Results comparison of COMSOL (left) and the proposed model (right).

Fig. 6.

Comparisons of pressure and temperature in the horizontal fracture with COMSOL.

4 Model Application

The EGS can be exploited after artificial hydraulic fracturing. The fracture network will affect the whole thermal extraction process. However, due to the complex structure of deep thermal reservoirs, it is difficult to get all the information of fracture distributions. Some studies have shown that the fracture network after artificial fracturing has fractal characteristics to a certain extent [23]. Therefore, based on fractal theory, fractal trees with 63 fractures are generated to represent the fracture network of deep thermal reservoir. As shown in Fig. 7b, the start-point and end-point coordinates of the first trunk are (20 m, 20 m) and (40 m, 40 m). The angle between the branch and the horizontal and vertical directions is 30°, and the number of iterations of the fractal tree is 4 times. The computational grids of fractal fracture tree are shown in Fig. 8. Each matrix grid contains only one fracture segment. The number of matrix grids is 10,000. The number of fracture grids is 409 and the total number of grids is 10,409. The time step is one year and the total simulation time is 40 years. The specific model parameters are shown in Table 2. The boundary conditions of the model are as follows.

Fig. 7.

Fractal fracture tree including 63 fractures

Fig. 8.

Computational grids of fractal fracture tree

Table 2. Parameters of the fractal tree model

1. (1)

   Pressure boundary: all boundaries are subjected to an impermeable boundary condition. The injection well is located at the bottom left corner, and the injected flow rate is 130 m³/day. The produced pressure of the production well at the top right corner is 10⁵ Pa.

2. (2)

   Temperature boundary: The matrix is surrounded by adiabatic boundary conditions. The initial reservoir temperature is 180 ℃ and the injected temperature is 20 ℃.

4.1 Temporal and Spatial Evolutions of Pressure Field

Figure 9a, b and c show the spatial distributions of pressure field in thermal reservoirs at different years. The existence of fractures makes the seepage field exhibits anisotropy. Because of the high permeability of fractured media, it provides the main pathways of fluid. Therefore, the pressure in fractured media decreases rapidly. Due to an artificial fracture system existing between the injection well and the production well, the hydraulic exchange between the matrix and the fracture is significant in this area, which leads to a rapid rise in pressure of the surrounding matrix.

Fig. 9.

Pressure field distributions at various time

As the time of exploitation goes on, the pressure near the injection well increases gradually, while the pressure near the production well decreases gradually. This is mainly due to the obvious temperature difference between wells. In the early stage of exploitation, with injecting the cold water, the temperature near the injection well decreases rapidly. The density and viscosity become large, which causes the high flow resistance in the area, whereas the trend near production well is the opposite. However, after 20 years of exploitation, the temperature near the production well began to decrease. Therefore, the density and viscosity of fluid increase, which leads to the increasing pressure gradient around the production well, while that around the injection well is the opposite. If we do not consider the changes in density and viscosity with pressure and temperature in the simulation, the evolutions of the pressure field around the wells cannot be observed. This shows that the influences of fluid properties on the pressure field cannot be ignored.
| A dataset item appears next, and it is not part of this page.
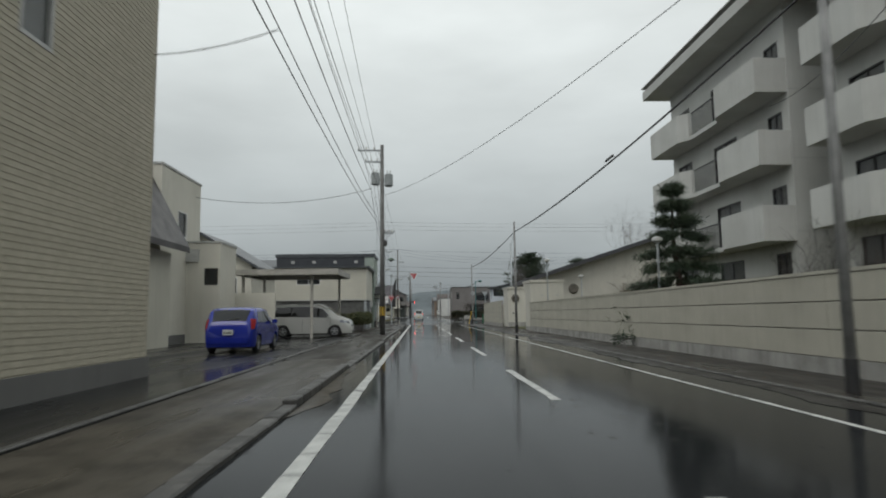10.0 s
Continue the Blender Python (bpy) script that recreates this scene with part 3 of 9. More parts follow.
FOOT = plaster("concrete_footing", (0.15, 0.148, 0.143))


def footing(th, x0, x1, y0, y1, z0, z1, out=0.03, material=None):
    for q in ((x0 - out, x1 + out, y0 - out, y0), (x0 - out, x1 + out, y1, y1 + out), (x0 - out, x0, y0, y1), (x1, x1 + out, y0, y1)):
        bm = bmn()
        box(bm, *q, z0, z1)
        part("footing", bm, material or FOOT, th)


def drum_dish(at, label):
    """A dish aerial and a rod aerial on one mast."""
    x, y, z = at
    th = thing("satellite_aerial", at, label, "aerial")
    bm = bmn()
    tube(bm, [(x, y, z), (x, y, z + 2.1)], 0.025, 6)
    part("mast", bm, GALV, th)
    bm = bmn()
    tube(bm, [(x + 0.02, y - 0.12, z + 1.4), (x + 0.02, y - 0.16, z + 1.41), (x + 0.02, y - 0.2, z + 1.42)], [0.34, 0.3, 0.2], 16)
    part("dish", bm, GALV, th, "grey round dish")
    bm = bmn()
    tube(bm, [(x - 0.6, y, z + 1.95), (x + 0.7, y, z + 2.0)], 0.012, 5)
    for k in range(9):
        d = -0.55 + k * 0.14
        tube(bm, [(x + d, y - 0.12, z + 1.96 + d * 0.04), (x + d, y + 0.12, z + 1.96 + d * 0.04)], 0.007, 4)
    part("yagi_rods", bm, GALV, th)
    return th


def yagi(at, label, h=1.8):
    x, y, z = at
    th = thing("roof_aerial", at, label, "aerial", group="roof aerials")
    bm = bmn()
    tube(bm, [(x, y, z), (x, y, z + h)], 0.02, 6)
    part("mast", bm, GALV, th)
    for lvl, L in ((h - 0.1, 0.7), (h - 0.5, 0.5)):
        bm = bmn()
        tube(bm, [(x - L, y, z + lvl), (x + L, y, z + lvl + 0.05)], 0.012, 5)
        for k in range(6):
            d = -L + 2 * L * k / 5
            tube(bm, [(x + d, y - 0.2, z + lvl), (x + d, y + 0.2, z + lvl)], 0.008, 4)
        part("yagi_rods", bm, GALV, th)


# ---- charcoal house with a red porch ----
d1 = {'S': [(-16.46, -15.66, 5.78, 6.88), (-17.3, -16.7, 7.12, 7.71), (-17.0, -15.6, 3.33, 3.72)], 'E': [(27.16, 30.4, 6.5, 7.2)]}
dark, w = block("modern_house", "charcoal two-storey cube house with a dark red porch", "house", -21, -12.1, 26, 32.4, 9.15, DARKWALL, d1)
flat_roof(dark, -21, -12.1, 26, 32.4, 9.15, BLACKM, ROOFD, 0.1)
window(dark, 'S', 26, -16.46, -15.66, 5.78, 6.88, FRAMED, 1, 2, 0.5)
window(dark, 'S', 26, -17.3, -16.7, 7.12, 7.71, FRAMED, 1, 1)
window(dark, 'S', 26, -17.0, -15.6, 3.33, 3.72, FRAMED, 1, 1)
window(dark, 'E', -12.1, 27.16, 30.4, 6.5, 7.2, FRAMED, 4, 1, 0.9)
bm = bmn()
fbox(bm, 'E', -12.1, 30.4, 32.0, 6.3, 7.2, 0.003, 0.02)
part("red_panel", bm, REDWALL, dark, "dark red facade panel")
bm = bmn()
fbox(bm, 'S', 26, -21, -12.1, 0.06, 0.86, 0.003, 0.05)
part("footing", bm, mat("dark_damp_footing", (0.06, 0.058, 0.056), (0.045, 0.044, 0.043), 0.7, scale=1, fine=40, streak=0.3), dark, "dark damp footing")
bm = bmn()
fbox(bm, 'S', 26, -21, -12.1, 0.862, 0.9, 0.003, 0.07)
part("footing_cap", bm, CONC, dark, "pale drip strip over the footing")
for z in (2.9, 4.6, 6.2, 7.8):
    bm = bmn()
    fbox(bm, 'S', 26, -21, -12.1, z, z + 0.02, 0.003, 0.012)
    part("panel_joint", bm, BLACKM, dark)
add_walls(dark, -20, -12.25, 32.4, 35.5, 0.06, 6.05, DARKWALL, thick=0.15)
flat_roof(dark, -20, -12.25, 32.4, 35.5, 6.05, BLACKM, ROOFD, 0.1)
porch = bmn()
wall_panel(porch, 'S', 27.6, -12.1, -10.5, 0.06, 5.1, 0.25, [(-11.85, -10.75, 0.06, 3.5)])
part("porch_wall", porch, REDWALL, dark, "dark red porch front")
porch = bmn()
wall_panel(porch, 'E', -10.5, 27.85, 34.8, 0.06, 5.15, 0.25, [(28.6, 33.9, 0.06, 3.4)])
part("porch_wall", porch, REDWALL, dark, "dark red porch side")
porch = bmn()
wall_panel(porch, 'N', 34.8, -12.1, -10.75, 0.06, 5.15, 0.2, [])
part("porch_wall", porch, REDWALL, dark)
bm = bmn()
box(bm, -12.1, -10.75, 27.85, 34.6, 4.6, 4.8)
part("porch_ceiling", bm, DARKWALL, dark)
bm = bmn()
box(bm, -12.1, -10.46, 27.56, 34.84, 5.15, 5.21)
part("porch_cap", bm, BLACKM, dark)
bm = bmn()
fbox(bm, 'E', -12.1, 29.4, 30.5, 0.1, 2.3, 0.0, 0.05)
dd = part("front_door", bm, FRAMED, dark, "dark front door")
bm = bmn()
tube(bm, [(-12.02, 30.35, 0.9), (-12.02, 30.35, 1.5)], 0.015, 6)
part("door_handle", bm, CHROME, dd)
meter = thing("meter_box", (-12.95, 25.95, 1.9), "cream electric meter cabinet on the charcoal wall", "meter box")
bm = bmn()
fbox(bm, 'S', 26, -13.34, -12.6, 1.86, 2.38, 0.0, 0.18)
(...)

4.2 Temporal and Spatial Evolutions of Temperature Field

Figure 10a, b and c show the spatial distributions of temperature field in thermal reservoirs for 5, 20 and 40 years. It can be seen that the range of temperature decrease gradually expands to the production well with the growing time of exploitation. After 5 years of exploitation, the cold front has advanced to the root zone of fracture tree. In the early stage of exploitation, the heat exchange between low-temperature fluid and high-temperature rock mass is mainly through the heat conduction. The temperature change near the injection well is roughly an arc-shaped distribution.

Fig. 10.

Temperature field distributions at various time

The leading edge of temperature after 5 years extends to a distance of about 56 m from the injection well and the trailing edge, which is consistent with the bottom hole temperature, is about 10 m. When the exploitation time is 20 years, the cold front has been pushed into most areas of the fracture trees. At this time, the effect of fracture conductivity become prominent and the low-temperature zone in the reservoir is also enlarged. Meanwhile, the temperature distributions show anisotropy. Because of the high permeability of fractured media, the internal velocity is faster. Therefore, the convective heat transfer is obviously enhanced. When the time of exploitation reaches 40 years, the recovery temperature is lower than the initial temperature. The thermal breakthrough has gradually formed and the heat recovery efficiency of the EGS began to decline.

5 Conclusion

This paper provides a way to simulate the process of geothermal energy exploitation. According to the idea of differentiating matrix and fracture in the EDFM, two sets of governing equations are adopted to describe the fluid flow and heat transfer processes of matrix and fracture, respectively. The proposed model also considers the influence of fluid properties. The spatial-temporal evolutions of pressure and temperature fields are analyzed for a hypothetical EGS case. The main conclusions are as follows.

1. (1)

   The accuracy of the proposed model and in-house code is proved by comparing with commercial software, COMSOL Multiphysics. For numerical simulation of the flow and heat transfer in EGS with fractures, the finite volume method based on the embedded discrete fracture model can be a good alternative. The matrix can be divided by the structured grids, which is not restricted by the fractures and avoids using the complicated unstructured grids.

2. (2)

   The distributions of the pressure field are mainly affected by the fracture distributions. The pressure of the matrix will increase rapidly in areas with dense fractures. The interwell pressure gradient is mainly influenced by the thermal reservoir permeability and the fluid properties. The distribution of leading edge of the temperature field is obviously affected by the fracture conductivity, while the trailing edge is mainly affected by the injected water temperature. The interwell temperature distributions are greatly influenced by the through fractures.